Ne devront-elles pas continuer aussi à s’adapter à la diversité des profils de leur clientèle pour permettre aux plus sensibles aux prix de maîtriser leurs dépenses, tout en accompagnant ceux qui le pourront économiquement vers des achats plus « responsables » ?

La carte de la RSE et de la proximité

Les prix et les promotions, les offres de MDD engagées notamment dans le bio ou le « made en France », ou encore leurs actions concertées de soutien réel aux producteurs locaux, régionaux et/ou nationaux, pourront être des leviers importants. Il leur faut toutefois au préalable continuer de rassurer les clients sur les mesures sanitaires mises en place durablement dans leurs magasins physiques et leurs drives. Certains consommateurs ont encore peur, à l’heure actuelle, de toucher les produits en magasins.

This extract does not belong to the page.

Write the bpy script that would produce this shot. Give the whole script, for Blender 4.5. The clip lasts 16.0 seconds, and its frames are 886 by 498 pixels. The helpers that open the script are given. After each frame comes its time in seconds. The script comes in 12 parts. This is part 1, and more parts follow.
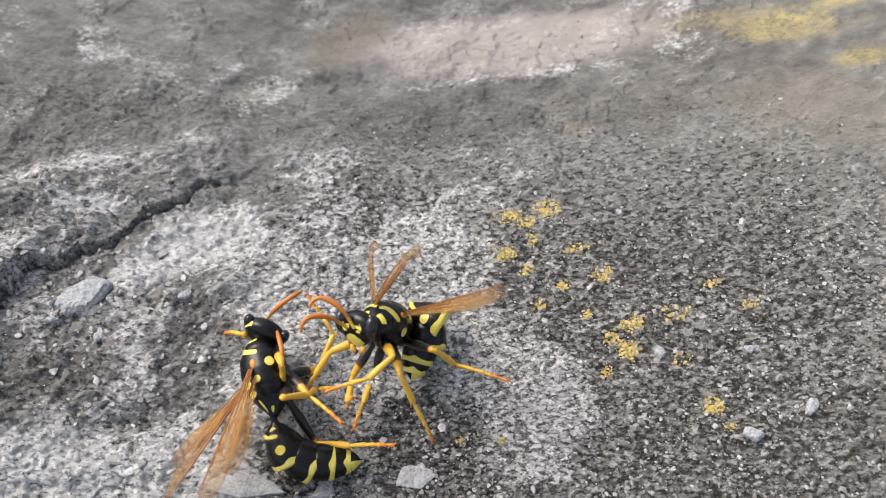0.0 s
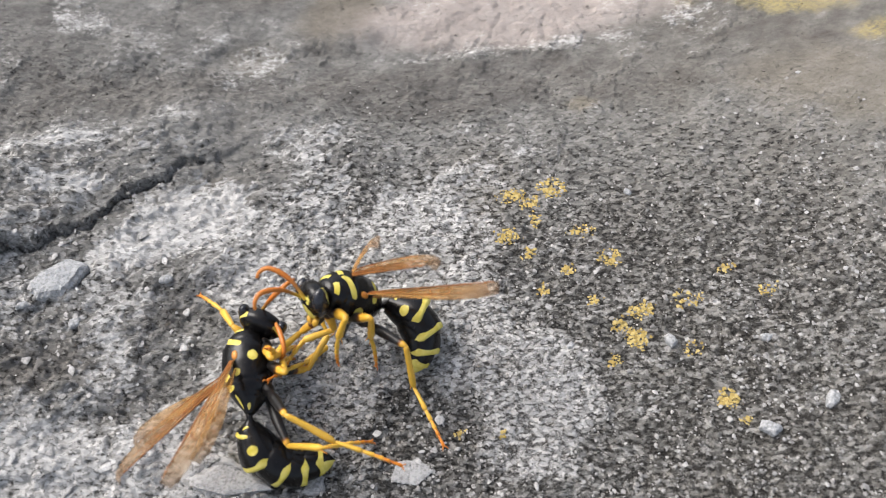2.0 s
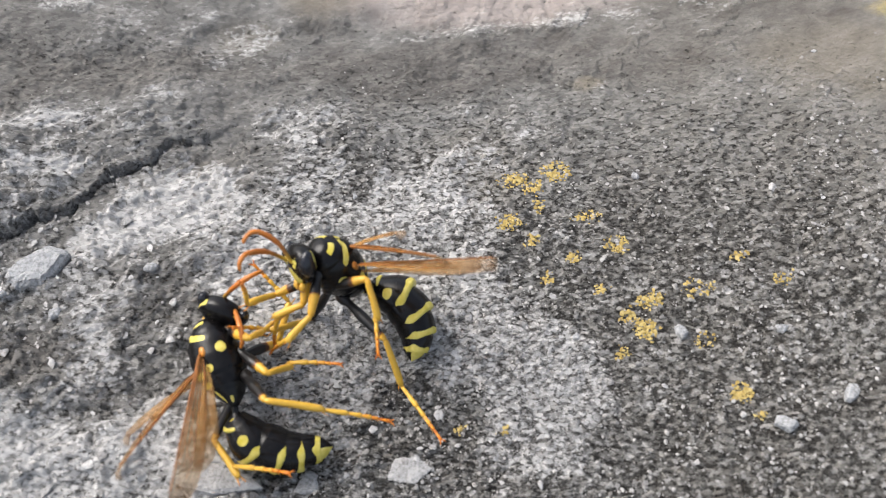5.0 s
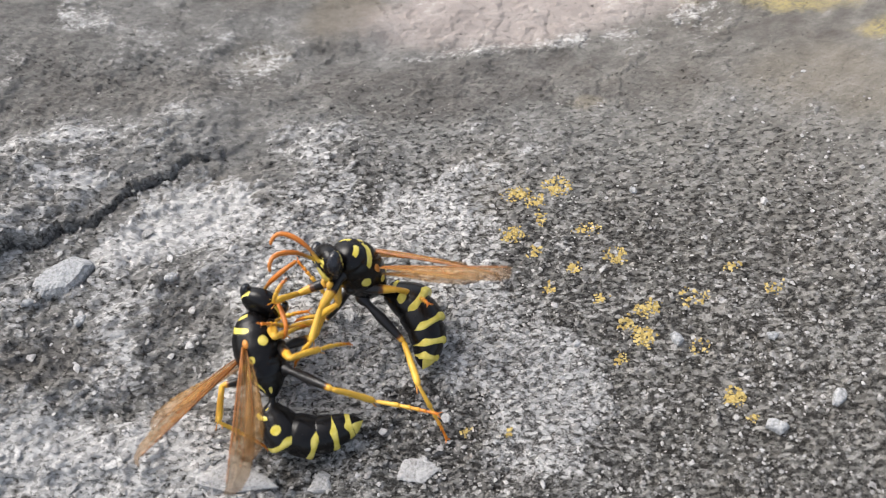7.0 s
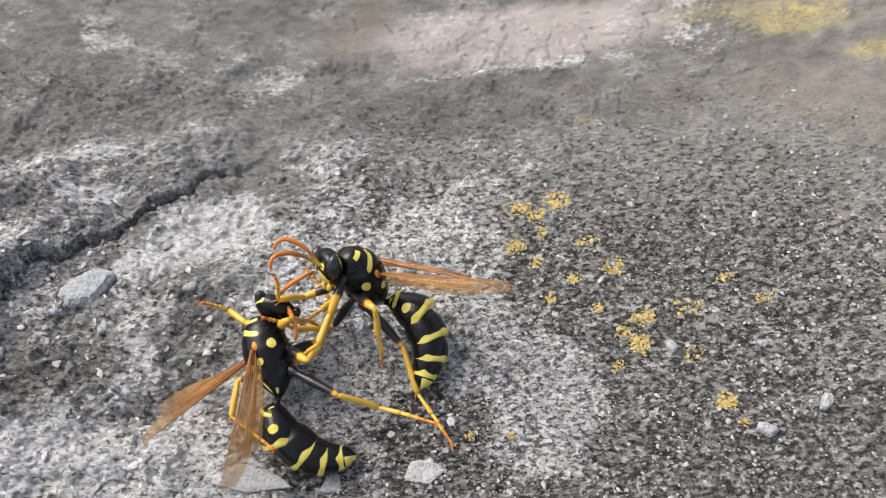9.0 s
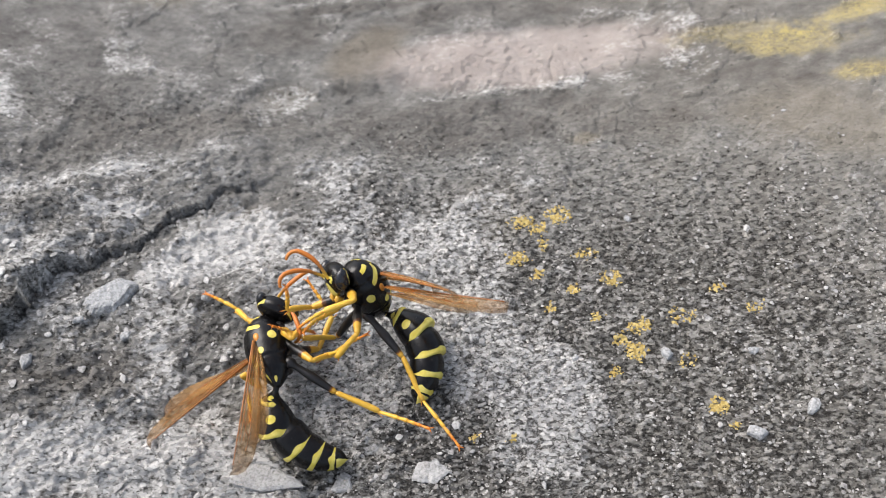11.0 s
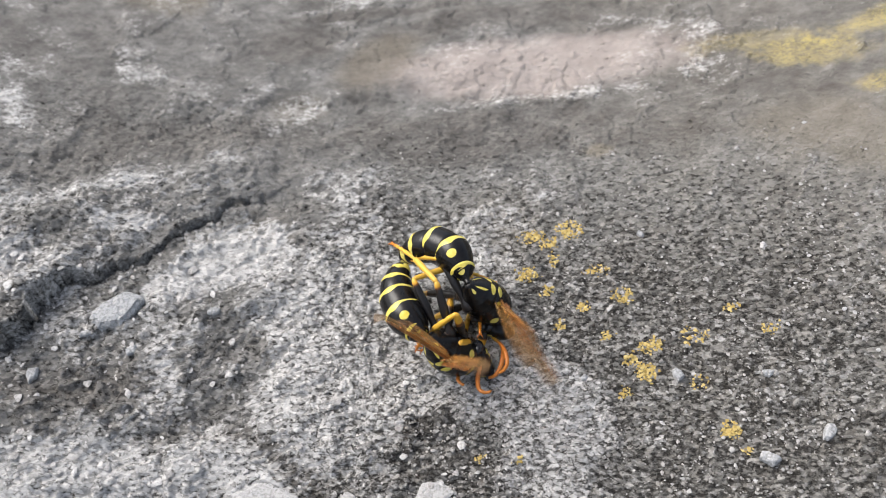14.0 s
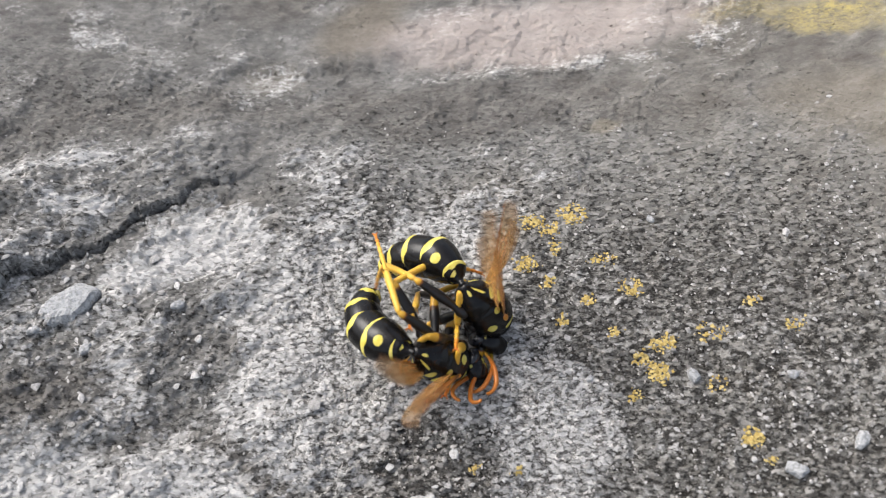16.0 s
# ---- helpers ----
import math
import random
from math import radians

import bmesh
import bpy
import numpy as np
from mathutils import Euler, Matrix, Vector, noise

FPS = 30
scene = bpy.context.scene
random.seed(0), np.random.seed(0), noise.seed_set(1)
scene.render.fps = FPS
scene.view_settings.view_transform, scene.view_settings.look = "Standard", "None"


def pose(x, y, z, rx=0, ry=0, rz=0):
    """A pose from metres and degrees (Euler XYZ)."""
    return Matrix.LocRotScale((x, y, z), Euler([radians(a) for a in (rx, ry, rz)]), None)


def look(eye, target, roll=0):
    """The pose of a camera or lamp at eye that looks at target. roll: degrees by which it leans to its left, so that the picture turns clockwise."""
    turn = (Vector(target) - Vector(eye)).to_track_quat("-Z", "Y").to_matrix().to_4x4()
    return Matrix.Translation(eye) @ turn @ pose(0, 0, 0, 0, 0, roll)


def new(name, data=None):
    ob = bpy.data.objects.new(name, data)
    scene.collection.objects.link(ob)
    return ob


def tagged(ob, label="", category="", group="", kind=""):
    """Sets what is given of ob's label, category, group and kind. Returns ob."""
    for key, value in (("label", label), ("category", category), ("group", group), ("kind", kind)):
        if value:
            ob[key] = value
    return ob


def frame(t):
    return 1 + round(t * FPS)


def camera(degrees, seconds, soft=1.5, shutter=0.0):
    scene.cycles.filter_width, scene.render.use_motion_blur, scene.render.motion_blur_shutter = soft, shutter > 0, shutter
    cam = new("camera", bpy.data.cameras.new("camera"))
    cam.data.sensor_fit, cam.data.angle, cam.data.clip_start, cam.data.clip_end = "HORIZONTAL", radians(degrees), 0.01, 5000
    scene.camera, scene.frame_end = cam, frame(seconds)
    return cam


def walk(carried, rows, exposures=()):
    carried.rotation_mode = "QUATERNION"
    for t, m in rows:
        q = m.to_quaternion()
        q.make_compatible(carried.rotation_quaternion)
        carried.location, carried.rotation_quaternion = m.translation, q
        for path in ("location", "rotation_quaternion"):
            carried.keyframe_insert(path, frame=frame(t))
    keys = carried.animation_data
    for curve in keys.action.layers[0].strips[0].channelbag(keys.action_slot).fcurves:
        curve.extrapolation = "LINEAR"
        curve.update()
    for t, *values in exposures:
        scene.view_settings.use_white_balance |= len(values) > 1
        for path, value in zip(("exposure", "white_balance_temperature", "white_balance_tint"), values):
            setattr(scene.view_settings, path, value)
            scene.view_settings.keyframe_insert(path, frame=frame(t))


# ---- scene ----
# ---- camera ----
cam = camera(52.21, 16.0, soft=1.0, shutter=0.4)
EXPO = 1.0
PATH = [
    (0, pose(-0.00000, -0.03568, 0.05100, 34.977, 0.001, 0.001)),
    (0.5, pose(0.00002, -0.03520, 0.05021, 34.713, -0.019, 0.016)),
    (1, pose(-0.00003, -0.03469, 0.04945, 34.430, -0.103, 0.010)),
    (1.5, pose(-0.00009, -0.03422, 0.04878, 34.160, -0.220, -0.043)),
    (2, pose(-0.00019, -0.03369, 0.04809, 33.853, -0.329, -0.119)),
    (2.5, pose(-0.00025, -0.03321, 0.04741, 33.575, -0.415, -0.178)),
    (3, pose(-0.00026, -0.03274, 0.04675, 33.303, -0.476, -0.188)),
    (3.5, pose(-0.00027, -0.03228, 0.04612, 33.050, -0.536, -0.225)),
    (4, pose(-0.00028, -0.03185, 0.04544, 32.809, -0.599, -0.265)),
    (6.5, pose(-0.00062, -0.03347, 0.04737, 33.760, -0.502, -0.146)),
    (7, pose(-0.00067, -0.03387, 0.04790, 33.981, -0.472, -0.113)),
    (7.5, pose(-0.00071, -0.03432, 0.04847, 34.217, -0.427, -0.077)),
    (8, pose(-0.00073, -0.03475, 0.04897, 34.464, -0.363, -0.022)),
    (8.5, pose(-0.00073, -0.03519, 0.04955, 34.710, -0.291, 0.020)),
    (9, pose(-0.00066, -0.03556, 0.05007, 34.894, -0.164, 0.106)),
    (11.5, pose(-0.00058, -0.03801, 0.05296, 36.154, 0.240, 0.443)),
    (12, pose(-0.00051, -0.03848, 0.05359, 36.373, 0.377, 0.491)),
    (12.5, pose(-0.00055, -0.03915, 0.05419, 36.714, 0.405, 0.564)),
    (12.9, pose(-0.00057, -0.03949, 0.05450, 36.885, 0.419, 0.601)),
    (12.9333, pose(0.00152, -0.03797, 0.05499, 36.297, 2.150, 2.129)),
    (12.9667, pose(0.00151, -0.03790, 0.05492, 36.271, 2.134, 2.119)),
    (13, pose(0.00149, -0.03783, 0.05485, 36.245, 2.119, 2.109)),
    (13.5, pose(0.00129, -0.03677, 0.05377, 35.856, 1.888, 1.966)),
    (14, pose(0.00102, -0.03555, 0.05251, 35.384, 1.575, 1.851)),
    (14.5, pose(0.00078, -0.03445, 0.05130, 34.964, 1.311, 1.685)),
    (15, pose(0.00059, -0.03337, 0.05015, 34.564, 1.076, 1.517)),
    (15.5, pose(0.00041, -0.03243, 0.04899, 34.224, 0.847, 1.360)),
    (16, pose(0.00023, -0.03152, 0.04792, 33.872, 0.600, 1.196)),
]
walk(cam, PATH, exposures=[(0, EXPO, 6500, 10), (16, EXPO, 6500, 10)])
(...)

Carrefour teste par exemple des portiques désinfectants à l’entrée de ses magasins.

Quant aux acteurs des circuits de proximité et courts, il conviendrait peut-être qu’ils rappellent à leurs clients convaincus, solidaires, ou opportunistes les moins sensibles au prix, de ne pas oublier leurs engagements et de continuer à les soutenir dans leurs actes d’achat.

Ces différentes actions constituent autant d’opportunités pour les commerçants de valoriser leur image RSE (responsabilité sociétale de l’entreprise) sur les volets respect des salariés et de la santé des consommateurs notamment. Elles leur permettraient aussi de répondre aux attentes des consommateurs à la recherche de proximité, qui, conceptuellement et dans le contexte actuel, peut prendre différentes formes :

  • Proximité d’accès : facilité et praticité, dont accès à des commerces au plus près de chez soi,

  • Proximité fonctionnelle : efficacité pour faire ses courses,

  • Proximité relationnelle : interrelations avec le personnel de vente,

  • Proximité identitaire : adhésion aux valeurs du commerçant, perçu comme un acteur social,

  • Proximité de processus : fonctionnement du magasin garant de la qualité des produits ou du service, dont la mise en place de mesures sanitaires rassurantes.

La valorisation de leurs engagements et actions en matière de RSE et de proximité pourraient permettre aux acteurs de la distribution alimentaire de renforcer les relations avec leurs clients, clef majeure de leur fidélisation.